Emotional labor is the act of connecting to another human being and making a change even if it’s not easy for you to do in that moment. ~Seth Godin
In his book, Linchpin, Seth Godin states that no one pays you to do physical labor anymore. You are paid for emotional labor. It’s the act of doing work you don’t feel like, the act of having a conversation that might be difficult, etc. It’s the hard work of digging deep inside and producing an idea that scares you. It’s connecting to another human being and making a change even if it’s not easy for you to do in that moment.
What is emotional labor?
I grew up on a farm in Kansas. My developmental years were dominated by physical labor. Having three older brothers, my participation in the physical labor of farming was limited. However, as several of my brothers graduated and moved on to other careers, I needed to lend a hand out in the fields. One of my periodic jobs was to drive the tractor and pull a baler while either my brother or father stacked the hay bales on the trailer that was also attached behind the baler. While we had to work in tandem, it was nearly all physical labor, very little emotional labor. Except for the occasion when I would let up on the clutch too quickly which wasn’t good for the baler or the person attempting to stand on the moving trailer. In those moments a little “emotion” was expressed by my brother. My father was more tolerant of my less than perfect clutching abilities.

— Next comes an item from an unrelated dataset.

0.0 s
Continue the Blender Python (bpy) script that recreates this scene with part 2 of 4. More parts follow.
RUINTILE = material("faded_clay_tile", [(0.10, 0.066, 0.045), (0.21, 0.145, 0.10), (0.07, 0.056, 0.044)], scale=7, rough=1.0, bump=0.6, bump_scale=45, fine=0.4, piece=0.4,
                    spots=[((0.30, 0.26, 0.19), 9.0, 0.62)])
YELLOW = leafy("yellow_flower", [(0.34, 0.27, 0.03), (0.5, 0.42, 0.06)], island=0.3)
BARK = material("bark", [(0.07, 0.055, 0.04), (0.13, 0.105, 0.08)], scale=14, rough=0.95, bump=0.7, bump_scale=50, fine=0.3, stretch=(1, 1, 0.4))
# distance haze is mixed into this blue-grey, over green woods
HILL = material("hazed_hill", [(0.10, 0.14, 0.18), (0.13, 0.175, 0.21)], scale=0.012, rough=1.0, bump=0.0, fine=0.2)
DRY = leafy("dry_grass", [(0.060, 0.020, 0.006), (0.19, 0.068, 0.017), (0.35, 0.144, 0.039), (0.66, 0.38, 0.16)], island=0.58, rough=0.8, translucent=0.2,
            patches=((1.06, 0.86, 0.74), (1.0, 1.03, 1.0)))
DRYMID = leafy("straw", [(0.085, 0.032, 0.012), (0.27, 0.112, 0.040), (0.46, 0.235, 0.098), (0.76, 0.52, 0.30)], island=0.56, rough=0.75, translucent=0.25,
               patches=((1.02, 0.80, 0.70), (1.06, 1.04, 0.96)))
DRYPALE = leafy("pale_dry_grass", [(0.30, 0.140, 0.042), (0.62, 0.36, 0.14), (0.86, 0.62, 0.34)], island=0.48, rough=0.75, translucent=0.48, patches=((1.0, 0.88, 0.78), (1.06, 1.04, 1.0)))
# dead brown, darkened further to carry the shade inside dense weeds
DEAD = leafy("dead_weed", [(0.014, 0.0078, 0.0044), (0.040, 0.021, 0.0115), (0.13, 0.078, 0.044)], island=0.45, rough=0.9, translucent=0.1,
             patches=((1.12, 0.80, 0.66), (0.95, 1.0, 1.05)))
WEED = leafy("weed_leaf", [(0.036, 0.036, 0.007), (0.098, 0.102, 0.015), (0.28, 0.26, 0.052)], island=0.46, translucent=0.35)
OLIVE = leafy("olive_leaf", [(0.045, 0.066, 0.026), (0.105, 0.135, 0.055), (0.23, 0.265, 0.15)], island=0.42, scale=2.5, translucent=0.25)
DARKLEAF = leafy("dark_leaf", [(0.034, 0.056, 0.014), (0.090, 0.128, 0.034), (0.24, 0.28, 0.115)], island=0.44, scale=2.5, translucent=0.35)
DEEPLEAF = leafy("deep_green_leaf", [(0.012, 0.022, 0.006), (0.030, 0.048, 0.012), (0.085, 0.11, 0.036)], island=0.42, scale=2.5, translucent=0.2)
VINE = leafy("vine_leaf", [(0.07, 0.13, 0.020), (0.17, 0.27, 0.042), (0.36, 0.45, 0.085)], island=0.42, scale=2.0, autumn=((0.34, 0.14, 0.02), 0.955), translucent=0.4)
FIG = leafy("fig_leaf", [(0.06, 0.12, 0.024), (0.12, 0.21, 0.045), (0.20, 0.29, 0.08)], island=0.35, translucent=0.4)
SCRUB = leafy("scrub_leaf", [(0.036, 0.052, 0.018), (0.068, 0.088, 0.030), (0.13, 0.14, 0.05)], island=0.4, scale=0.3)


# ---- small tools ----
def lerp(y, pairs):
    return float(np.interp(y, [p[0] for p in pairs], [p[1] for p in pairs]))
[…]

But we really could get by (for better or worse) without a great deal of communication or emotional labor. Today’s workplace is a dramatic shift from my childhood. And since some of you are thinking it, I’ll go ahead and say it, “we’re not in Kansas anymore.”

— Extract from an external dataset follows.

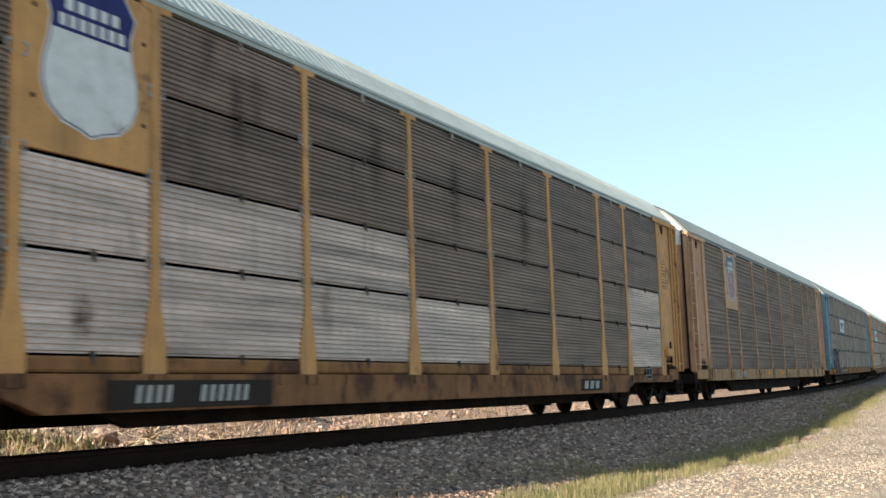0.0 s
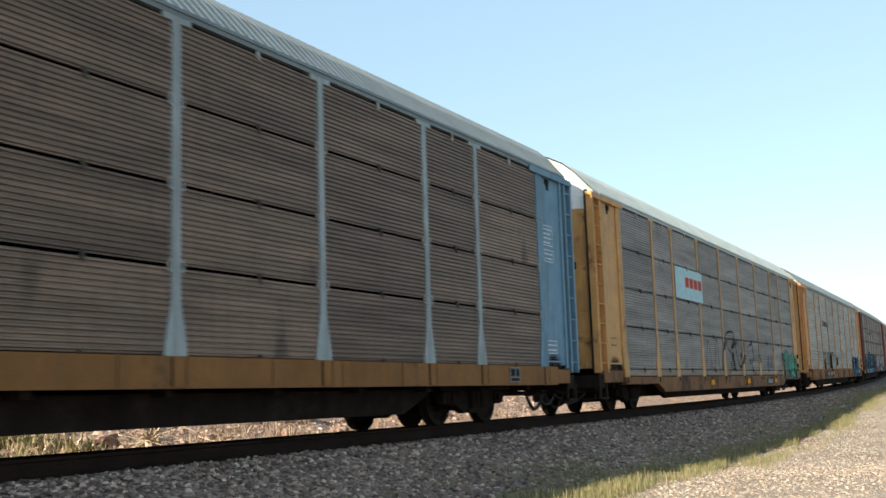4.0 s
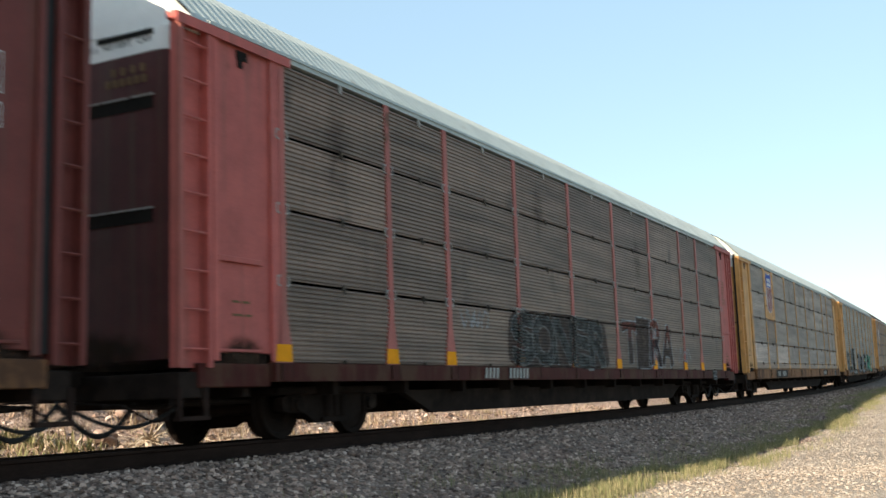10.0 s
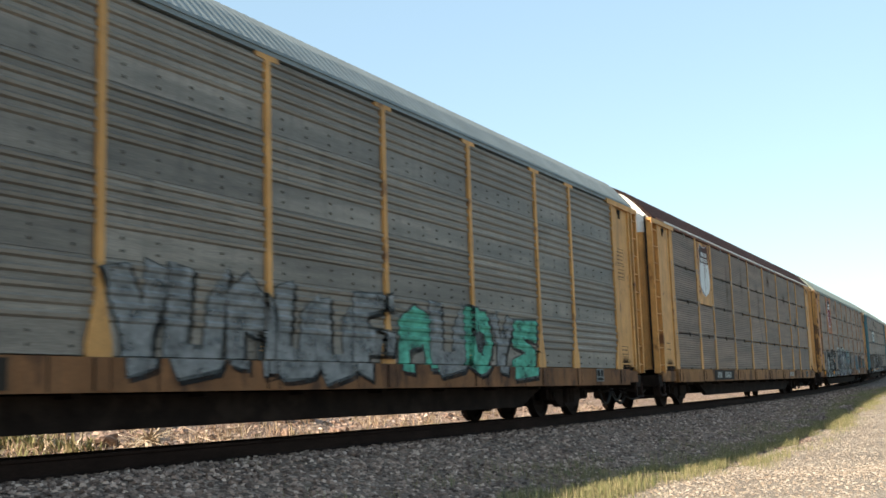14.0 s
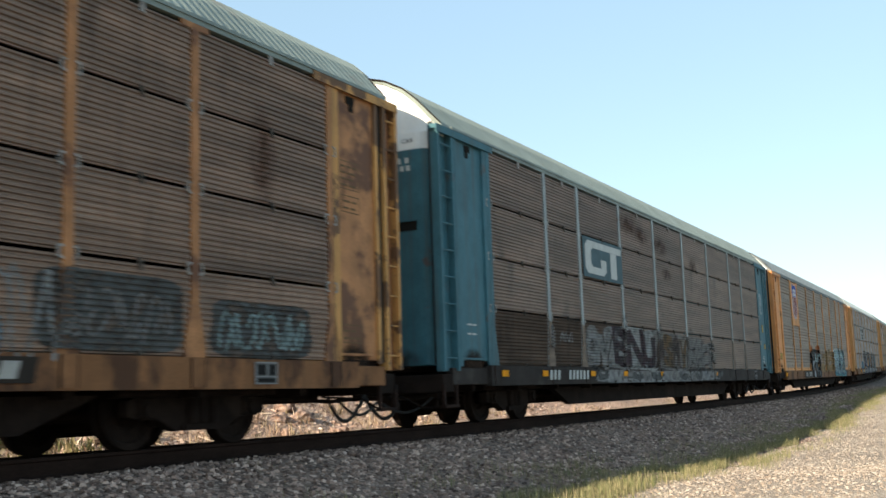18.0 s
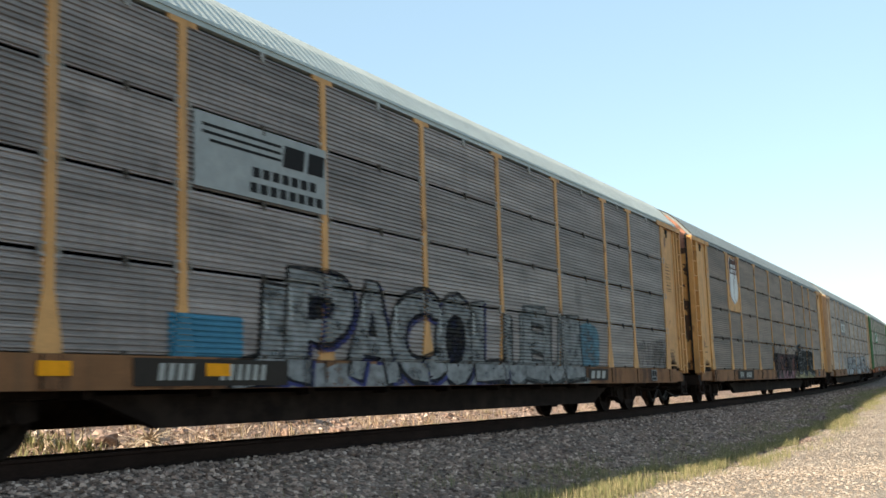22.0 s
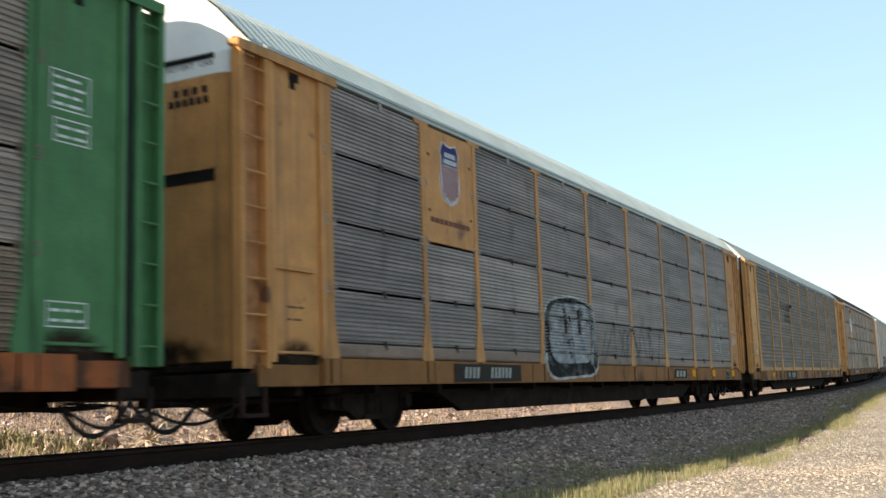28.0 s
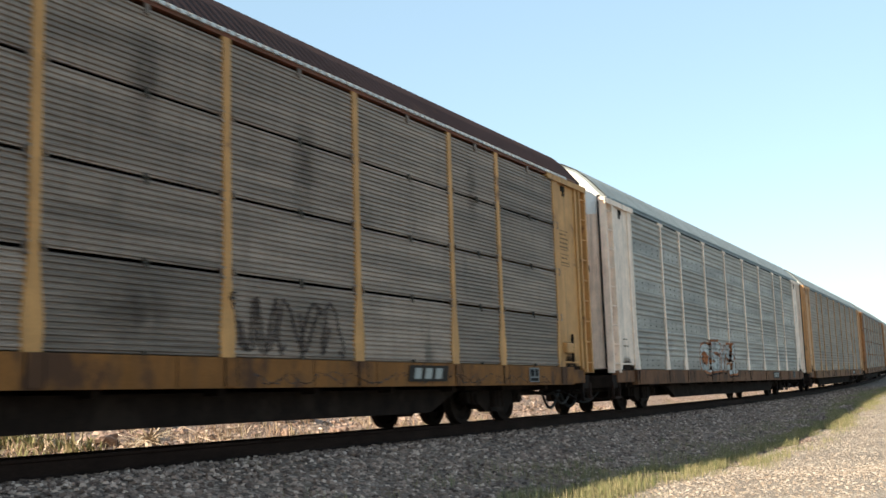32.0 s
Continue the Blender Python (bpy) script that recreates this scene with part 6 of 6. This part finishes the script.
def run(t):
    """Metres gone since the start."""
    s = 0.0
    for (ta, va), (tb, vb) in zip(SPEEDS, SPEEDS[1:]):
        d = min(t, tb) - ta
        if d <= 0:
            break
        s += va * d + (vb - va) * d * d / (2 * (tb - ta))
    return s


def stand(s):
    """A car's pose with its leading end at s along the line: both trucks on the rails."""
    a, b = s + 3.74, s + LENGTH - 3.74
    pa, pb = Vector((a, mid(a), climb(a))), Vector((b, mid(b), climb(b)))
    d = (pb - pa).normalized()
    turn = Matrix.Rotation(math.atan2(d.y, d.x), 4, "Z") @ Matrix.Rotation(-math.asin(d.z), 4, "Y")
    return Matrix.Translation(pa - d * 3.74) @ turn


def motions():
    times = [i * 0.5 for i in range(65)]
    for i, car in enumerate(CARS):
        walk(car, [(t, stand(FIRST + PITCH * i - run(t))) for t in times])
    # the wheels roll: each place on a truck is keyed once and shared by all trucks
    leaders = {}
    for ws, x in WHEELS:
        if x not in leaders:
            walk(ws, [(k / FPS, Matrix.Translation((x, 0, 0.4191)) @ Matrix.Rotation(-run(k / FPS) / 0.4191, 4, "Y")) for k in range(32 * FPS + 1)])
            leaders[x] = ws
        else:
            lead = leaders[x].animation_data
            ws.rotation_mode = "QUATERNION"
            ws.animation_data_create()
            ws.animation_data.action = lead.action
            ws.animation_data.action_slot = lead.action_slot


motions()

Emotional labor takes time and effort, and in our fast-paced society we don’t always want to give emotional labor the time it requires. Someone new is hired in a leadership or managerial role and they jump right into the “task” of doing their work. We short-cut and side-step getting to know the people with whom we spend the majority of our time. We wonder why the leadership team (or any team for that matter) doesn’t quite seem in sync. Or, we refer to our last half-day team building retreat from three years ago and then question why we don’t seem to be firing on all cylinders.

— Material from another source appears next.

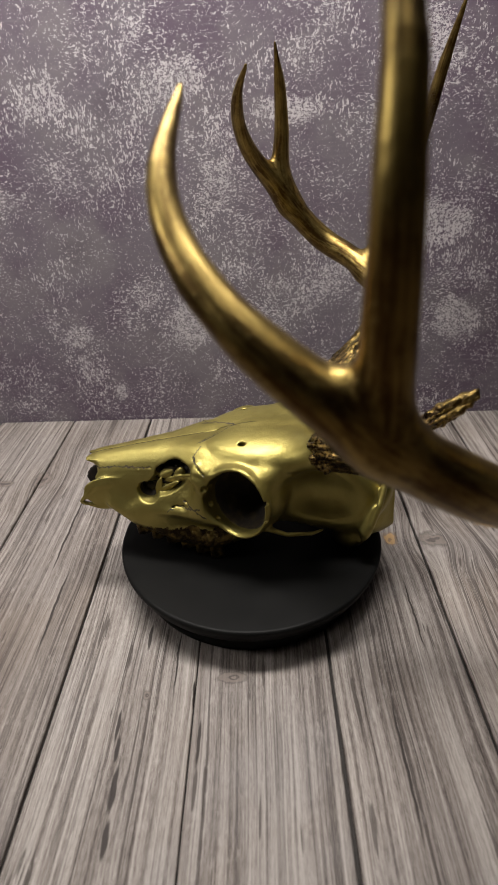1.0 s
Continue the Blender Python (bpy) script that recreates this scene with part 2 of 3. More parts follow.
def mottled_backdrop():
    m = Nodes("mottled_backdrop", 0.62)
    p = m.t.nodes.new("ShaderNodeNewGeometry").outputs["Position"]
    cloud = m.noise(p, 5.5, 4, 0.6)
    cloud2 = m.noise(m.vmath("ADD", p, (3.1, 0.0, 1.7)), 14.0, 4, 0.6)
    col = m.mix(m.step(cloud, 0.38, 0.62), (0.112, 0.080, 0.116), (0.165, 0.143, 0.167))
    col = m.mix(m.math("MULTIPLY", m.step(cloud2, 0.45, 0.7), 0.6), col, (0.205, 0.186, 0.196))
    col = m.mix(m.math("MULTIPLY", m.step(m.noise(p, 11.0, 3), 0.56, 0.75), 0.5), col, (0.085, 0.062, 0.085))
    # rubbed pale specks, thick in some patches
    zone = m.math("MULTIPLY", m.step(m.noise(p, 16.0, 4, 0.65), 0.33, 0.70), 0.72)
    wob = m.math("MULTIPLY", m.math("SUBTRACT", m.noise(p, 34.0, 4), 0.5), 1.7)
    for fx, fz, a, b, k in FROST:
        d = m.math("ADD", spot(m, p, (fx, 0.265, fz), (a, 1.0, b)), wob)
        zone = m.math("MAXIMUM", zone, m.math("MULTIPLY", m.step(d, 1.25, 0.25), k * 0.95))
    fleck = m.noise(p, 470.0, 3, 0.64)
    across = m.noise(m.vmath("MULTIPLY", p, (0.60, 1.0, 1.2)), 400.0, 2, 0.6)
    upright = m.noise(m.vmath("MULTIPLY", p, (1.2, 1.0, 0.58)), 380.0, 2, 0.6)
    way = m.step(m.noise(m.vmath("ADD", p, (7.3, 0.0, 2.9)), 15.0, 3), 0.44, 0.56)
    dash = m.math("ADD", m.math("MULTIPLY", across, way), m.math("MULTIPLY", upright, m.math("SUBTRACT", 1.0, way)))
    f = m.math("MAXIMUM", fleck, m.math("SUBTRACT", dash, 0.005))
    lim = m.math("SUBTRACT", 0.632, m.math("MULTIPLY", zone, 0.125))
    speck = m.step(f, lim, m.math("ADD", lim, 0.05))
    # worn crackle where the pale coat is thickest
    worm = m.math("ABSOLUTE", m.math("SUBTRACT", m.noise(p, 230.0, 2, 0.6), 0.5))
    worm = m.math("MULTIPLY", m.step(worm, 0.034, 0.012), m.step(zone, 0.50, 0.80))
    speck = m.math("MAXIMUM", speck, m.math("MULTIPLY", worm, 0.85))
    strength = m.math("ADD", 0.45, m.math("MULTIPLY", m.noise(p, 70.0, 3), 0.75), clamp=True)
    streaks = m.step(m.noise(m.vmath("MULTIPLY", p, (0.10, 1.0, 1.0)), 420.0, 3), 0.52, 0.75)
    col = m.mix(m.math("MULTIPLY", streaks, 0.22), col, (0.26, 0.25, 0.25))
    col = m.mix(m.math("MULTIPLY", speck, strength), col, (0.62, 0.585, 0.60))
    m.color(col)
    m.bump(m.math("ADD", speck, m.noise(p, 300.0, 3)), 0.12, 0.0008)
    return m.mat


def plain_paint(name, a, b, rough=0.7):
    m = Nodes(name, rough)
    co = m.coords()
    m.color(m.mix(m.noise(co, 3.0, 5), a, b))
    m.bump(m.noise(co, 90.0, 3), 0.1, 0.002)
    return m.mat


GOLD, ANTLER, BLACK, TOOTH = gold_paint(), antler_paint(), black_plastic(), tooth_paint()
WOOD, BACKDROP = weathered_wood(), mottled_backdrop()
WALL = plain_paint("wall_paint", (0.10, 0.09, 0.085), (0.13, 0.12, 0.11))
CEIL = plain_paint("ceiling_paint", (0.24, 0.23, 0.22), (0.28, 0.27, 0.26))
FLOOR = plain_paint("floor_dark", (0.10, 0.07, 0.05), (0.15, 0.11, 0.08), 0.5)
SEAM = plain_paint("seam_dark", (0.020, 0.017, 0.015), (0.035, 0.030, 0.027), 0.8)

# ---- mesh helpers ------------------------------------------------------


def part(name, bm, material, parent=None, label="", smooth=True):
    me = bpy.data.meshes.new(name)
    bm.to_mesh(me)
    bm.free()
    me.materials.append(material)
    if smooth:
        me.polygons.foreach_set("use_smooth", [True] * len(me.polygons))
    ob = new(name, me)
    ob.parent = parent
    return tagged(ob, label)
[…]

It needs to happen every day.
Emotional labor is not a one-time event or fully covered in employee onboarding. It’s hard labor that needs to happen every day. It’s the act of doing work you don’t feel like, the act of having a conversation that might be difficult, etc.
I’ve watched leadership teams go from awkward and inefficient artificial harmony to moving rhythmically and easily with each other–efficient and graceful. This happens only after investing heavily in the work of emotional labor. Connecting to another human being and making a change even if it’s not easy to do in that moment, that’s leading with bold grace.